Reflation...Is this Real?
Crude traded below the 50 day moving average for the first time since 10/9 today hitting our first objective of $76. If today's low holds in the coming sessions this could be a good beginning to a long scale, trade. At this point we cannot rule out a trade in the short run to $74 on the January contract...stay tuned. Natural gas has been holding it's own but it is still premature to call a bottom.

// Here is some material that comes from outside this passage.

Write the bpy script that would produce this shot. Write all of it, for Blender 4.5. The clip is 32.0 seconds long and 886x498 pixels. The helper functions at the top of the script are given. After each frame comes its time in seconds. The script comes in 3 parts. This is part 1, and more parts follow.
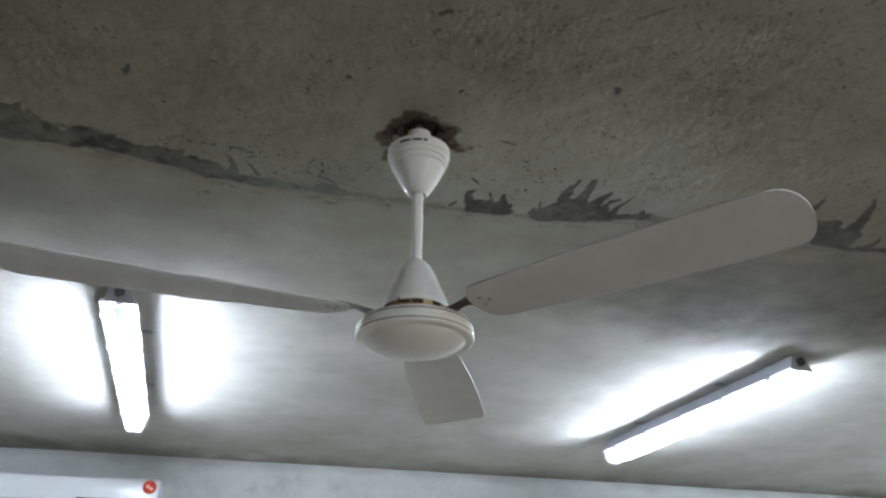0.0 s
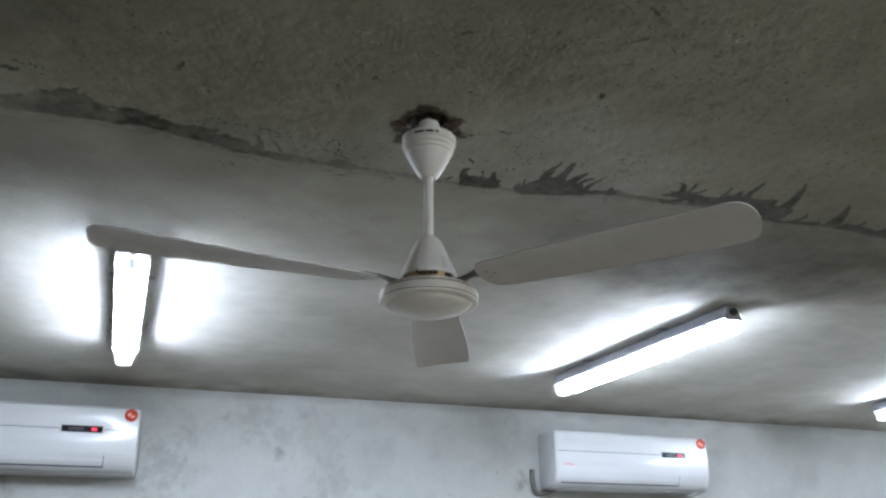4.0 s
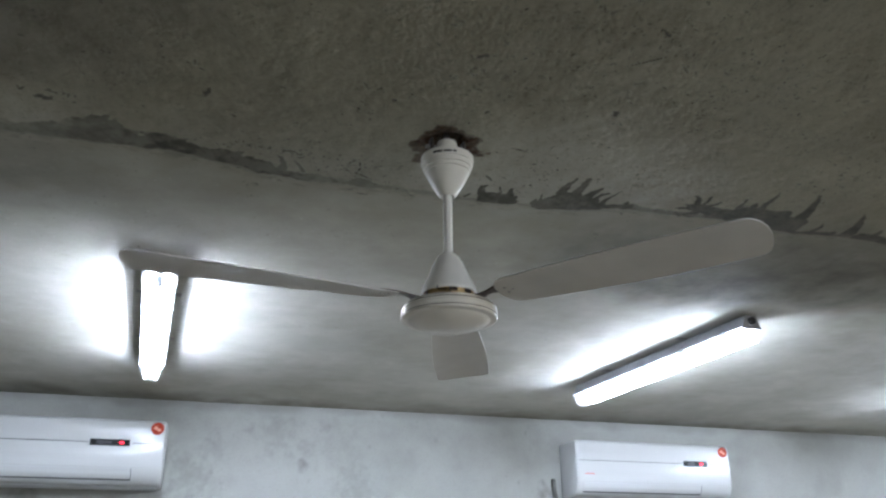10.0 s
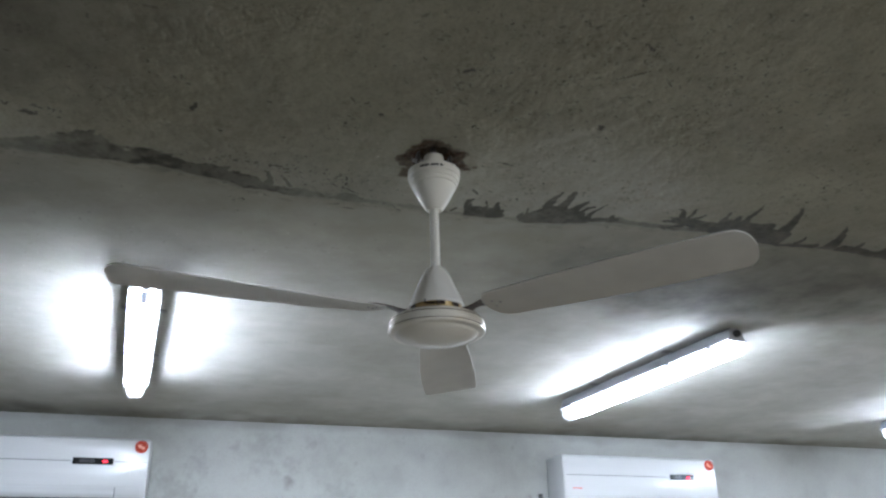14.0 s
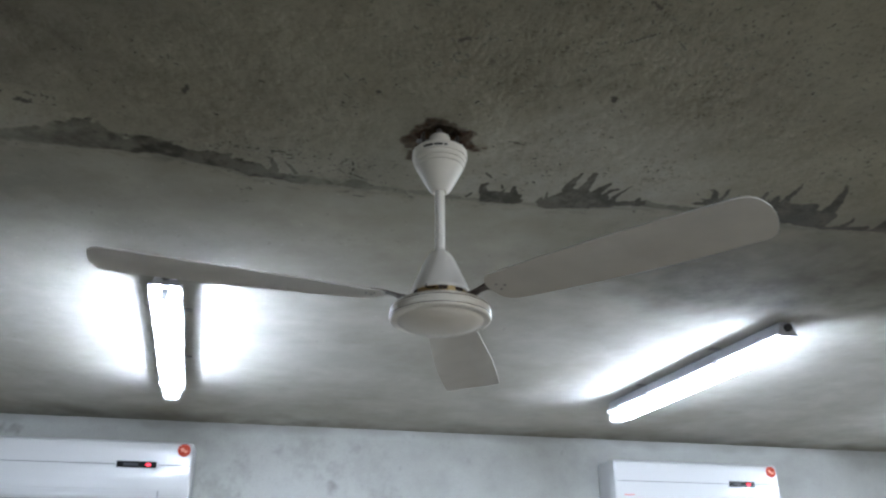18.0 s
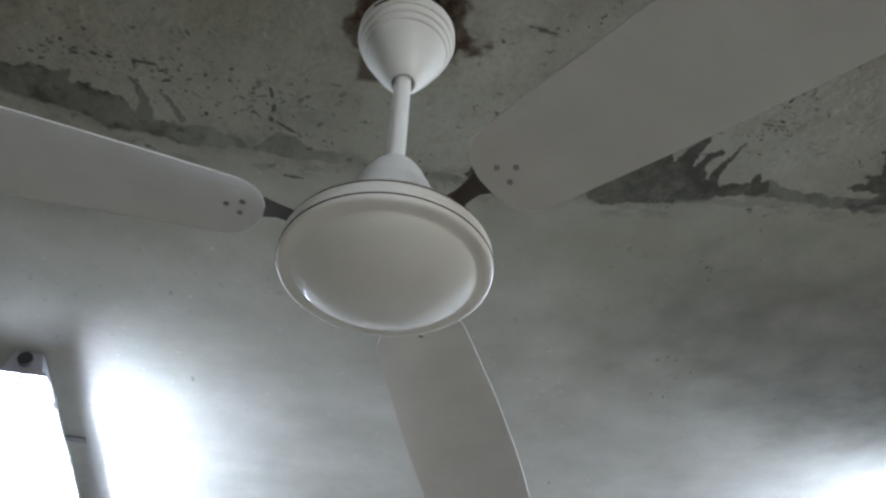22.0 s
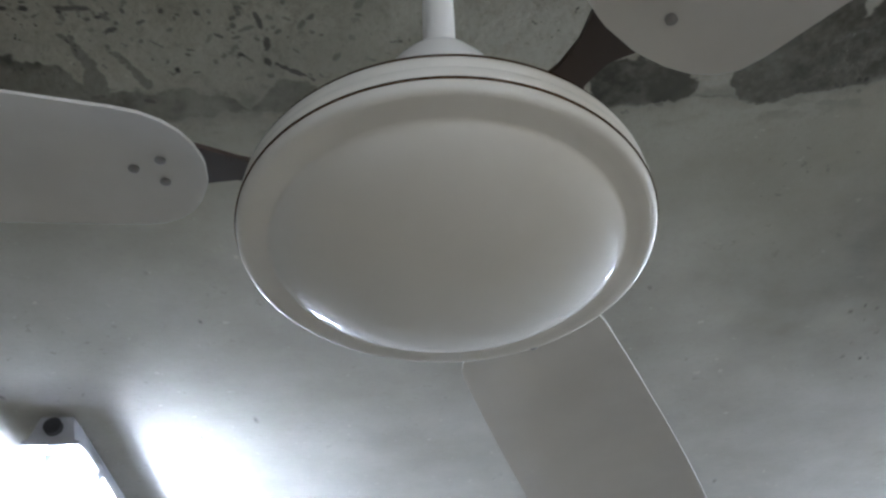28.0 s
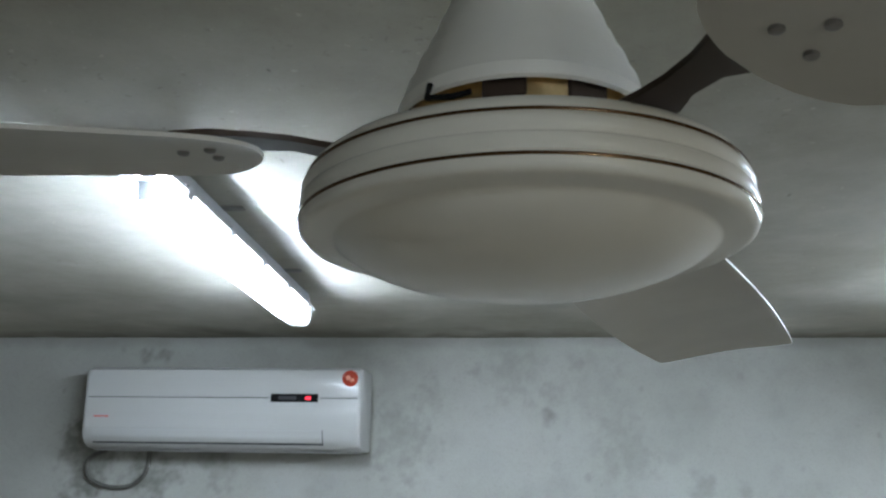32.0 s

We still suggest light exposure in mini-futures and 50 & 75 cent call spreads. We've yet to get clients re-positioned in the lumber market but we're very impressed with the recent action. Ideally we get a trade back near $215 in January to get clients long. As of this post an inside day in the stock market, we expect a move south but would be quick to take losses on short futures on a trade above yesterdays high. We would suggest holding onto the ES puts either way as a surge higher this week could happen but we anticipate a 1060/1070 soon thereafter. Mixed bag with gold $3 higher and silver 8 cents lower. Just to be consistent we like long exposure in metals 3/6 months out but short term we cannot rule out a violent correction.
The bid to cover ratio tells the story as demand for Treasuries is soaring; 30-yr bonds and 10-yr notes appear to be moving higher but that will be without our clients. March corn has come down approximately 35 in the last 5 sessions, which is enough for us to get clients back long once again. 2 suggestions we had today were: buying March $4.30 calls, long May futures against a sale of May $4.50 calls. As for wheat prices March has come down about 50 cents but we think there is a little more downside. Live cattle did not close above the 20 day moving average; we're still waiting for confirmation before adding to the position.
The yen is very close to the highest level of the year, though we're not suggesting longs here on a breakout pay close attention because this should mean the risk trade is back ON in a major way. We still like selling rallies in the British pound. On a breach of 1.6450 prices should peel off to 1.6250.
Risk Disclosure: The risk of loss in trading commodity futures and options can be substantial. Past performance is no guarantee of future trading results.